##### RAW DATA

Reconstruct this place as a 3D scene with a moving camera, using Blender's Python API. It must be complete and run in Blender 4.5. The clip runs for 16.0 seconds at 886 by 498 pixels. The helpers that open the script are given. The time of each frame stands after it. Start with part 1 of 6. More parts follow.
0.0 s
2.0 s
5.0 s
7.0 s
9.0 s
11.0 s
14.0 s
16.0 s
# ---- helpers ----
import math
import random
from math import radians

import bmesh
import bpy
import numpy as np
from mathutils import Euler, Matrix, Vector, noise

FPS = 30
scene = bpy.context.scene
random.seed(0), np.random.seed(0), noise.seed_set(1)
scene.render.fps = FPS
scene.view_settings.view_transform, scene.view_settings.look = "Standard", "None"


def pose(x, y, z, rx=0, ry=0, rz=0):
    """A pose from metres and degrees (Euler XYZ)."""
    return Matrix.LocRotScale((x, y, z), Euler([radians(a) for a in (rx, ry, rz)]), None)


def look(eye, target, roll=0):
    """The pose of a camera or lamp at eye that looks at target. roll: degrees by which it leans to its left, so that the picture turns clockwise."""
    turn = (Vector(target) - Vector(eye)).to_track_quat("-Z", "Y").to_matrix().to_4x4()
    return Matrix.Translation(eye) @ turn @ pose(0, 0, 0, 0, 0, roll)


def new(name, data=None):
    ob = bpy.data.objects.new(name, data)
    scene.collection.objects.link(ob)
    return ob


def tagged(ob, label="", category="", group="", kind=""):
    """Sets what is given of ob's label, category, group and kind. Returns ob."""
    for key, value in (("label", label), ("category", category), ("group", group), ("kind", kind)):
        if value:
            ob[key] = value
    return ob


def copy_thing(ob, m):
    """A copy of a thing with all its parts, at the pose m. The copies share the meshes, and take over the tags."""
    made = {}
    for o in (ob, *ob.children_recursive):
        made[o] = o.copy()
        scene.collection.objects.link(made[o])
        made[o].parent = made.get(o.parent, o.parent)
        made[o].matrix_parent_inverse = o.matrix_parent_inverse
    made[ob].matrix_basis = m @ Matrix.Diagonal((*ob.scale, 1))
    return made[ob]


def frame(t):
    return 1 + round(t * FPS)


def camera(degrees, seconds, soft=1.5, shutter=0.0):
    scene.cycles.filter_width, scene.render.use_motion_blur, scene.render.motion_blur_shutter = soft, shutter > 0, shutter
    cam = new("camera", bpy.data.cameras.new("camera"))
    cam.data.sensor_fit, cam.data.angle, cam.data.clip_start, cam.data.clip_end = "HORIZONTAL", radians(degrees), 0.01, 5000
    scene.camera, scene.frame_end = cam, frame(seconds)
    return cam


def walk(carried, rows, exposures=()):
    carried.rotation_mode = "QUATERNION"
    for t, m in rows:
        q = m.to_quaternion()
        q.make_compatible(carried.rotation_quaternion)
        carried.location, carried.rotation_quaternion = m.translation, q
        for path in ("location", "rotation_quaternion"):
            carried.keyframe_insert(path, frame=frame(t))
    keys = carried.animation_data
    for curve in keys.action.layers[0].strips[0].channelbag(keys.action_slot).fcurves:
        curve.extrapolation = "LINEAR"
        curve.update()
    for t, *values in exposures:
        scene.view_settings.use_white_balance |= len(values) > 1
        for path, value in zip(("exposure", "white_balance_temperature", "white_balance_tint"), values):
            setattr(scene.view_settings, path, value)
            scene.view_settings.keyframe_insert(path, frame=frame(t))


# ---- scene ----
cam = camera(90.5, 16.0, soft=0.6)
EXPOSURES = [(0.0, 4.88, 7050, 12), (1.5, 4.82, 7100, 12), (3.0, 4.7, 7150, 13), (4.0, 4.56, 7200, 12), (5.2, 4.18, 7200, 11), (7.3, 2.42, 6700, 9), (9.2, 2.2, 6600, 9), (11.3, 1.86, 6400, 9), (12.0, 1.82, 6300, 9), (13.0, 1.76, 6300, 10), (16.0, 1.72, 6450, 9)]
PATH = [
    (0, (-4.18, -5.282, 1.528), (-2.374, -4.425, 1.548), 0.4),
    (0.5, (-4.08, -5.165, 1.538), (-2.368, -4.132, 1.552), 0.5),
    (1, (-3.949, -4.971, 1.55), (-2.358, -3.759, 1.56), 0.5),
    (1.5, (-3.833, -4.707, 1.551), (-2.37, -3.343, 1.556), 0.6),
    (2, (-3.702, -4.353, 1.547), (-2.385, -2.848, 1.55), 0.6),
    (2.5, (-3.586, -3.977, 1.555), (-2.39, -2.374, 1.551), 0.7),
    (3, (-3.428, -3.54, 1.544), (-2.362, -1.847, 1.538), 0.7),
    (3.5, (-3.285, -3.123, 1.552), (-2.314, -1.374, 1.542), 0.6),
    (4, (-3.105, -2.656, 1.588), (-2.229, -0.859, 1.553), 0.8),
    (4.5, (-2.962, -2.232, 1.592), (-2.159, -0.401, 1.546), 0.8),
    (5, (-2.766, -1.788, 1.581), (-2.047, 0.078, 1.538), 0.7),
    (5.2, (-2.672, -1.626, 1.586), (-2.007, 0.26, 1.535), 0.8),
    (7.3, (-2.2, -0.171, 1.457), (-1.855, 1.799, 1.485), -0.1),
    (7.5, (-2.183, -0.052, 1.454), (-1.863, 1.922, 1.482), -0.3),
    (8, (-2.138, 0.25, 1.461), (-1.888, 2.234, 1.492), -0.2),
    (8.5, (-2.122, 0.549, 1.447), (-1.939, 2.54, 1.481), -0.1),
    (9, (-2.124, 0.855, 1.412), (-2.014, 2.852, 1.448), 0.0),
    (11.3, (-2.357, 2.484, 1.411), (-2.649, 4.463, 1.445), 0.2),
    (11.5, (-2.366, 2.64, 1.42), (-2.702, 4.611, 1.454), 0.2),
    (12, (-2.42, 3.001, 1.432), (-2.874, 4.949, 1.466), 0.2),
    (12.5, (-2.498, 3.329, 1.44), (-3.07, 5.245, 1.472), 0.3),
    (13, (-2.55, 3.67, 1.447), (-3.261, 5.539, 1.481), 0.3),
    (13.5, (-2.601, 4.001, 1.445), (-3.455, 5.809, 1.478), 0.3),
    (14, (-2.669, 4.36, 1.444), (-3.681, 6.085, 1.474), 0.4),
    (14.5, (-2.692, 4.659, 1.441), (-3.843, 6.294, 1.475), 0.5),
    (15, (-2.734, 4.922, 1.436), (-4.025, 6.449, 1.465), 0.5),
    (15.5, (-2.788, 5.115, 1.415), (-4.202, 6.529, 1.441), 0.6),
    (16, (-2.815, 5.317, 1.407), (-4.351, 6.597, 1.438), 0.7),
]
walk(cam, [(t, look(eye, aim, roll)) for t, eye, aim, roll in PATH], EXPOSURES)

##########

* **INSTRUCTION**
Only the number should be given: how many lines of the data contain the word "kind"?

* **RIGHT ANSWER**
3